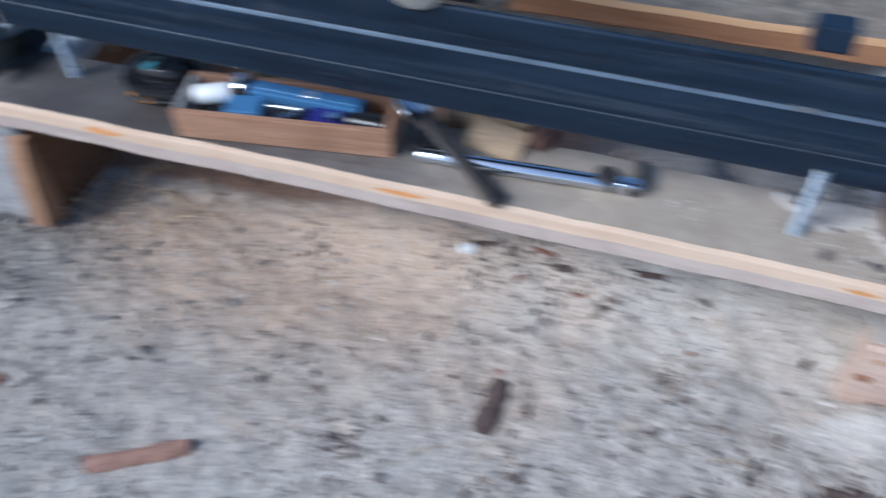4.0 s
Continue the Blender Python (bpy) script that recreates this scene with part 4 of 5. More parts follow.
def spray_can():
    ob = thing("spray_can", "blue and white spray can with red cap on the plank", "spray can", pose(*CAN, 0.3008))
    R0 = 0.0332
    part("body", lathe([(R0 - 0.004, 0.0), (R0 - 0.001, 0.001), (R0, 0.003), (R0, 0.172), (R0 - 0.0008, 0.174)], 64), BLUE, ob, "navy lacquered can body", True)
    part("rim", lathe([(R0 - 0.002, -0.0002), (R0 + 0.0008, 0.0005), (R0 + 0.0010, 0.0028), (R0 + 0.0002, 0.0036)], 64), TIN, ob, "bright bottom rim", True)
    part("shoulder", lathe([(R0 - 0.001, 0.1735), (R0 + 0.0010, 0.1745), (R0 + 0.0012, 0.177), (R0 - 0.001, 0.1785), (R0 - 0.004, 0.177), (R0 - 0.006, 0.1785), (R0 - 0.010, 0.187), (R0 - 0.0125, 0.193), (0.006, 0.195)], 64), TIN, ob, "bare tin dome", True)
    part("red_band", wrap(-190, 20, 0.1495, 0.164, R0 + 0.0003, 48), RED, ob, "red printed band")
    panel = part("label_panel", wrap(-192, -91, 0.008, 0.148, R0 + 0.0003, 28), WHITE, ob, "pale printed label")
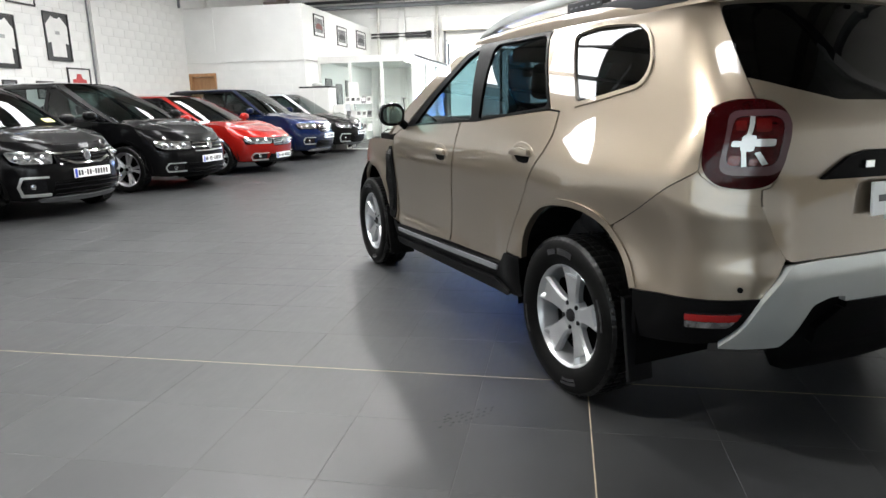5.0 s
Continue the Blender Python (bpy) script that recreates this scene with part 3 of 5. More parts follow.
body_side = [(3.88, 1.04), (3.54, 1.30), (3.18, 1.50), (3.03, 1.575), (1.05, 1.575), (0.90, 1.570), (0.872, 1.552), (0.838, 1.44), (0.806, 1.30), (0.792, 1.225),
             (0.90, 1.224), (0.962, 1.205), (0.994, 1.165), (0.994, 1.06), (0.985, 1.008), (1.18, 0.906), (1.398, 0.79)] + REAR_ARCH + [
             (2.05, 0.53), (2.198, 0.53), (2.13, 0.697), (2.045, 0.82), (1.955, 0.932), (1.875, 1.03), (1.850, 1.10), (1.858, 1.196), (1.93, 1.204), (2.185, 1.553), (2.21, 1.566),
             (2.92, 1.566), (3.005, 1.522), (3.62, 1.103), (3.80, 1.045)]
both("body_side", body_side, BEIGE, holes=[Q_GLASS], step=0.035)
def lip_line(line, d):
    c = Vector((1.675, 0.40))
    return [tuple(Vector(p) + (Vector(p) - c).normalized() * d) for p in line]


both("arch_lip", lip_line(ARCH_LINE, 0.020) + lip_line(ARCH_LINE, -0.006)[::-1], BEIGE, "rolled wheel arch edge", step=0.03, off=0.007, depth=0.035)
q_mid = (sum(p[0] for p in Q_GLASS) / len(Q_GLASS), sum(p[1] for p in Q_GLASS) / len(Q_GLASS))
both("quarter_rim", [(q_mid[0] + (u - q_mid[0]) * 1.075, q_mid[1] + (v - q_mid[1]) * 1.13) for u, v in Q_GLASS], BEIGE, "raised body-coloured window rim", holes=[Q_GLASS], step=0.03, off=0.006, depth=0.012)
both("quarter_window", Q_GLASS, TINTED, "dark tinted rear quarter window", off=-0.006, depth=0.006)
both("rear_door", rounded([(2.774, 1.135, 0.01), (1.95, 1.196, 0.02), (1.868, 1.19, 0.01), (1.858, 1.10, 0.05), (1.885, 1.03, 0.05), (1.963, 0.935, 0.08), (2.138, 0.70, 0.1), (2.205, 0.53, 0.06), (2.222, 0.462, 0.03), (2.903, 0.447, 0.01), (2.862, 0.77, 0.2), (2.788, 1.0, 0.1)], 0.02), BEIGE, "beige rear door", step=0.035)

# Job
Without the pictures, transcribe the listing above exactly.

# The reply
4.0 s
Continue the Blender Python (bpy) script that recreates this scene with part 4 of 5. More parts follow.
def spray_can():
    ob = thing("spray_can", "blue and white spray can with red cap on the plank", "spray can", pose(*CAN, 0.3008))
    R0 = 0.0332
    part("body", lathe([(R0 - 0.004, 0.0), (R0 - 0.001, 0.001), (R0, 0.003), (R0, 0.172), (R0 - 0.0008, 0.174)], 64), BLUE, ob, "navy lacquered can body", True)
    part("rim", lathe([(R0 - 0.002, -0.0002), (R0 + 0.0008, 0.0005), (R0 + 0.0010, 0.0028), (R0 + 0.0002, 0.0036)], 64), TIN, ob, "bright bottom rim", True)
    part("shoulder", lathe([(R0 - 0.001, 0.1735), (R0 + 0.0010, 0.1745), (R0 + 0.0012, 0.177), (R0 - 0.001, 0.1785), (R0 - 0.004, 0.177), (R0 - 0.006, 0.1785), (R0 - 0.010, 0.187), (R0 - 0.0125, 0.193), (0.006, 0.195)], 64), TIN, ob, "bare tin dome", True)
    part("red_band", wrap(-190, 20, 0.1495, 0.164, R0 + 0.0003, 48), RED, ob, "red printed band")
    panel = part("label_panel", wrap(-192, -91, 0.008, 0.148, R0 + 0.0003, 28), WHITE, ob, "pale printed label")
5.0 s
Continue the Blender Python (bpy) script that recreates this scene with part 3 of 5. More parts follow.
body_side = [(3.88, 1.04), (3.54, 1.30), (3.18, 1.50), (3.03, 1.575), (1.05, 1.575), (0.90, 1.570), (0.872, 1.552), (0.838, 1.44), (0.806, 1.30), (0.792, 1.225),
             (0.90, 1.224), (0.962, 1.205), (0.994, 1.165), (0.994, 1.06), (0.985, 1.008), (1.18, 0.906), (1.398, 0.79)] + REAR_ARCH + [
             (2.05, 0.53), (2.198, 0.53), (2.13, 0.697), (2.045, 0.82), (1.955, 0.932), (1.875, 1.03), (1.850, 1.10), (1.858, 1.196), (1.93, 1.204), (2.185, 1.553), (2.21, 1.566),
             (2.92, 1.566), (3.005, 1.522), (3.62, 1.103), (3.80, 1.045)]
both("body_side", body_side, BEIGE, holes=[Q_GLASS], step=0.035)
def lip_line(line, d):
    c = Vector((1.675, 0.40))
    return [tuple(Vector(p) + (Vector(p) - c).normalized() * d) for p in line]


both("arch_lip", lip_line(ARCH_LINE, 0.020) + lip_line(ARCH_LINE, -0.006)[::-1], BEIGE, "rolled wheel arch edge", step=0.03, off=0.007, depth=0.035)
q_mid = (sum(p[0] for p in Q_GLASS) / len(Q_GLASS), sum(p[1] for p in Q_GLASS) / len(Q_GLASS))
both("quarter_rim", [(q_mid[0] + (u - q_mid[0]) * 1.075, q_mid[1] + (v - q_mid[1]) * 1.13) for u, v in Q_GLASS], BEIGE, "raised body-coloured window rim", holes=[Q_GLASS], step=0.03, off=0.006, depth=0.012)
both("quarter_window", Q_GLASS, TINTED, "dark tinted rear quarter window", off=-0.006, depth=0.006)
both("rear_door", rounded([(2.774, 1.135, 0.01), (1.95, 1.196, 0.02), (1.868, 1.19, 0.01), (1.858, 1.10, 0.05), (1.885, 1.03, 0.05), (1.963, 0.935, 0.08), (2.138, 0.70, 0.1), (2.205, 0.53, 0.06), (2.222, 0.462, 0.03), (2.903, 0.447, 0.01), (2.862, 0.77, 0.2), (2.788, 1.0, 0.1)], 0.02), BEIGE, "beige rear door", step=0.035)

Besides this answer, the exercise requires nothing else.